On The Anti-Fascist Front-(Sir) Alfred Hitchcock’s “Saboteur” (1942) A Film Review




DVD Review

By Sam Lowell

Saboteur, starring Robert Cumming, Norman Lloyd, Priscilla Lane, directed by Alfred Hitchcock, screenplay written along with others by Dorothy Parker, 1942

No question the late director Alfred (oops, Sir) Hitchcock knew how to direct suspenseful thrillers even if today he would be priced out of the market for lacking the now quintessential high tech whistles and bells you need to get an audience’s attention. The film under review, Saboteur, from 1942 meaning in the thick of the European War and the jump start of the Pacific War after the dastardly deeds at Pearl Harbor makes this one an add-on patriotic suspense film as well about the nefarious deeds of enemy agents (probably German-Axis foes from the way the story wind around and who the agents portrayed are but left to the imagination and the assumption that the audience didn’t have to be spoon-fed who the enemy was just then). The best thing about this patriotic push is that enemy plots are exposed not by excellent professional police work if there is such a thing but by Joe average citizen (as usual in a drama not centered on police procedurals the professionals local, state and federal are always about six steps behind the real action).
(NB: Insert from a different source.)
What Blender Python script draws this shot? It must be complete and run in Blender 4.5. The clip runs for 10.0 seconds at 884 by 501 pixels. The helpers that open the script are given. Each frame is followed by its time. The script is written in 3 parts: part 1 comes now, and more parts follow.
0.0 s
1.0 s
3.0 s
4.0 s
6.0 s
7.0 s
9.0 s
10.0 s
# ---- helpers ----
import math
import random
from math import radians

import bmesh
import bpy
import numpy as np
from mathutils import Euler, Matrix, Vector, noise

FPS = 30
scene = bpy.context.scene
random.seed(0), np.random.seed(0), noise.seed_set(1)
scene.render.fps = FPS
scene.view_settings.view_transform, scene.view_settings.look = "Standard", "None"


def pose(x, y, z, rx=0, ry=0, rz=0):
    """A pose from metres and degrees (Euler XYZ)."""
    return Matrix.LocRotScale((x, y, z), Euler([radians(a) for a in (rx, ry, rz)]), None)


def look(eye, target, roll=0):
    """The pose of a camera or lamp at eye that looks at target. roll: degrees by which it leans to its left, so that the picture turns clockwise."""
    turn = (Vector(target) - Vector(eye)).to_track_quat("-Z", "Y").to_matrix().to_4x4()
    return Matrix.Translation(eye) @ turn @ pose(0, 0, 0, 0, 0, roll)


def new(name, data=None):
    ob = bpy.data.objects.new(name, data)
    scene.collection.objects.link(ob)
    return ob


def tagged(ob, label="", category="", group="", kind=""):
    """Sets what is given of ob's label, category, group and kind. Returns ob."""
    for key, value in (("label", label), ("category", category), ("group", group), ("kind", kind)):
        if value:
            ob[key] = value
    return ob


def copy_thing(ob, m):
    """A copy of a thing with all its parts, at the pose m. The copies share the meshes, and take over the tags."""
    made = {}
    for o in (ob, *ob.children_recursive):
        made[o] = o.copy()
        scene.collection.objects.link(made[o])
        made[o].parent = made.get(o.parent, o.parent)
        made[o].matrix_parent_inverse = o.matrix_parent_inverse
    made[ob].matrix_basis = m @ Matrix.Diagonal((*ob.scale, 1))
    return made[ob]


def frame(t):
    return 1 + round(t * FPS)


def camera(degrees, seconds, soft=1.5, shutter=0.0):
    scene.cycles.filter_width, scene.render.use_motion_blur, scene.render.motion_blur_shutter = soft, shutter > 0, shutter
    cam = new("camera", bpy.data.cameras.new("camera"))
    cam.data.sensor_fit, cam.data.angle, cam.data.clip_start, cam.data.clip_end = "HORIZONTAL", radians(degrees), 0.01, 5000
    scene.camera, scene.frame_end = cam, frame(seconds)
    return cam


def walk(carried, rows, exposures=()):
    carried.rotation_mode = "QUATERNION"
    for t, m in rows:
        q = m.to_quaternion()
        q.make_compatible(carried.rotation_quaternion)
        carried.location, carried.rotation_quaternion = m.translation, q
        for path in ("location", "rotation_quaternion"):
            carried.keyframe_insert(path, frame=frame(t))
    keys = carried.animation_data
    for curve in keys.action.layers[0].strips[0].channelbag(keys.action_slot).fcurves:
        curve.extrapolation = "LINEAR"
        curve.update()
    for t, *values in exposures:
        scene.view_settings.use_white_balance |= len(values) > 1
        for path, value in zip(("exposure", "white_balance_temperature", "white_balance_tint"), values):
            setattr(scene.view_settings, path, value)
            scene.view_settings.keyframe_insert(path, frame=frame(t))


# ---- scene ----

There is something reassuring about that even if you have to pull a few straws, make a few escaped rather implausible to make it come out right.     
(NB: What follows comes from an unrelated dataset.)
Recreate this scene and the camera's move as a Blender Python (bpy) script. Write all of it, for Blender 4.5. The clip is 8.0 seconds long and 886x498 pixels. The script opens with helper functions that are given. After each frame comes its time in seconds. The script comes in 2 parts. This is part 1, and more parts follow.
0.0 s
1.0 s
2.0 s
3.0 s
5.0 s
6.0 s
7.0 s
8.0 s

This is the way an average citizen stopped the bad guys in this one. Airplane worker Barry Kane had helped try to put out a fire in the plant but had been wrongly accused of sabotage when it was discovered that he had passed a fire extinguisher to his co-worker that was filled with gasoline. That co-worker died and the circumstances led the authorities to figure out that it was sabotage-Barry’s work. Naturally to clear himself he has to avoid the coppers, to go on the lam if you want to know. Just as naturally since he had a big target on his back as the “fall guy” for the work of enemy agents he is hounded at every stop. Even by his eventual romantic interest, Pat, played by wholesome American womanhood Priscilla Lane, who is ready to turn him at every opportunity until almost the end when she is made to realize that this guy is a serious patriot. And she is serious smitten with him to boot (smitten seems right but she sure had her guy jumping through hoops to prove something to her-any other guy, a non-smitten guy would have walked away the first time she tried to finger him.)     
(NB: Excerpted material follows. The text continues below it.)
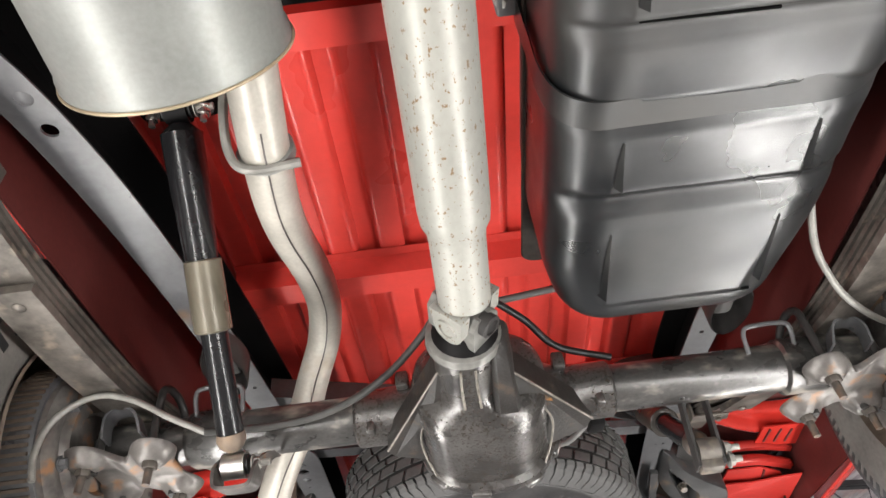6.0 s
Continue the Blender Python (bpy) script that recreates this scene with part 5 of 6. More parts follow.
def tank_straps():
    t = thing("tank_strap", (0.33, 1.87, 1.82), "rusty tank hanger plate with a black strap round the tank side", "tank strap")
    bm = bmesh.new()
    rows = []
    for x, y0, y1, z in ((0.168, 1.842, 1.912, 1.8185), (0.26, 1.833, 1.915, 1.8185), (0.34, 1.822, 1.915, 1.8185), (0.40, 1.815, 1.913, 1.822), (0.435, 1.812, 1.905, 1.830), (0.462, 1.813, 1.890, 1.840), (0.478, 1.818, 1.862, 1.848)):
        low = [(y0, -0.005), (y0 + 0.008, -0.006), (y0 + 0.014, 0.001), (y0 + 0.020, 0.002), (y0 + 0.024, -0.001), (y1 - 0.030, -0.001), (y1 - 0.024, 0.002), (y1 - 0.016, 0.002), (y1 - 0.010, 0.0), (y1, 0.001)]
        rows.append([V(x, a, z + b) for a, b in low] + [V(x, a, z + b + 0.003) for a, b in reversed(low)])
    loft(bm, rows)
    part("plate", bm, RUST, t)
    part("front_rod", tube([(0.178, 1.838, 1.815), (0.30, 1.825, 1.814), (0.42, 1.808, 1.818), (0.455, 1.801, 1.826), (0.490, 1.790, 1.836)], 0.0050, 8), RUST, t)
    part("stud", tube([(0.420, 1.800, 1.822), (0.453, 1.852, 1.800)], 0.0050, 8, 2), RUST, t)
    lug = part("lug", block((0.192, 1.895, 1.8165), (0.055, 0.042, 0.005), 0.0015), RUST, t)
    for x in (0.178, 0.204):
        part("rivet", turned([(0, 0.0065), (0.002, 0.006), (0.004, 0.003)], (x, 1.892, 1.814), (0, 0, -1), 14), RUST, lug)
    part("band", strip([(0.19, 1.885, 1.820), (0.14, 1.88, 1.821), (0.110, 1.877, 1.828), (0.090, 1.873, 1.855), (0.083, 1.868, 1.90), (0.082, 1.862, 2.05)], (0, 1, 0), 0.032, (0.7, 0, 0.7), 0.003, 5), BLACK, t, "black steel strap")
    t = thing("tank_strap", (0.29, 2.47, 1.82), "black steel strap round the rear of the fuel tank", "tank strap")
    part("band", strip([(0.080, 2.44, 2.03), (0.081, 2.445, 1.95), (0.082, 2.45, 1.885), (0.095, 2.455, 1.845), (0.125, 2.46, 1.827), (0.17, 2.462, 1.8275), (0.28, 2.462, 1.829), (0.37, 2.460, 1.8275), (0.41, 2.458, 1.838), (0.445, 2.455, 1.870), (0.452, 2.45, 1.92), (0.455, 2.44, 2.03)], (0, 1, 0), 0.034, (0.5, 0, 0.86), 0.003, 4), TANK, t)
    part("bolt_tab", block((0.072, 2.43, 2.055), (0.03, 0.035, 0.07), 0.004), CHASSIS, t)
    part("strap_bolt", hexbolt(bmesh.new(), (0.066, 2.43, 2.03), (-0.4, 0, -1), 0.008, 0.008), LINE, t)


tank_straps()

# ---------------------------------------------------------------- rear axle, springs and shocks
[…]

So Barry the fall guy had to find out why he has a big target on his back and maybe find out what else the bad guys are up to. In the beginning the only clue he has is a guy named Fry, played by Norman Lloyd. Fry is the guy who handed Barry the bogus fire extinguisher. So the trail blows hot and cold as he follows whatever leads he can muster (and still keep a fair distance from the law-although he got grabbed a couple of times along the but that was simple stuff to get out off-remember the cloddy coppers mentioned above). In the process of finding Fry he finds out that there is a whole network of enemy agents working to blow things up. And not creepy has-been malcontents and flaky anarchist but the cream of American society (the  American Firsters is what the play is-the group that hero Charles Lindberg got egg in his face over when Pearl Harbor blew everything to bits-including isolationism).

Get this they wanted to blow the Boulder Dam to smithereens, wanted to blow up a Navy ship in Brooklyn (yeah, these rats were everywhere) and maybe who knows the Empire State Building. They never got that far because Barry stopped them cold. Stopped Fry too in one of the most famous shots in all film-dom with Fry after hot pursuit slipping away from the pursuing Barry and falling to his death at the Statute of Liberty. Yeah, that Alfred, Sir Alfred Hitchcock could keep you guessing right until the end even if you knew how the deal was going to go down. A classic.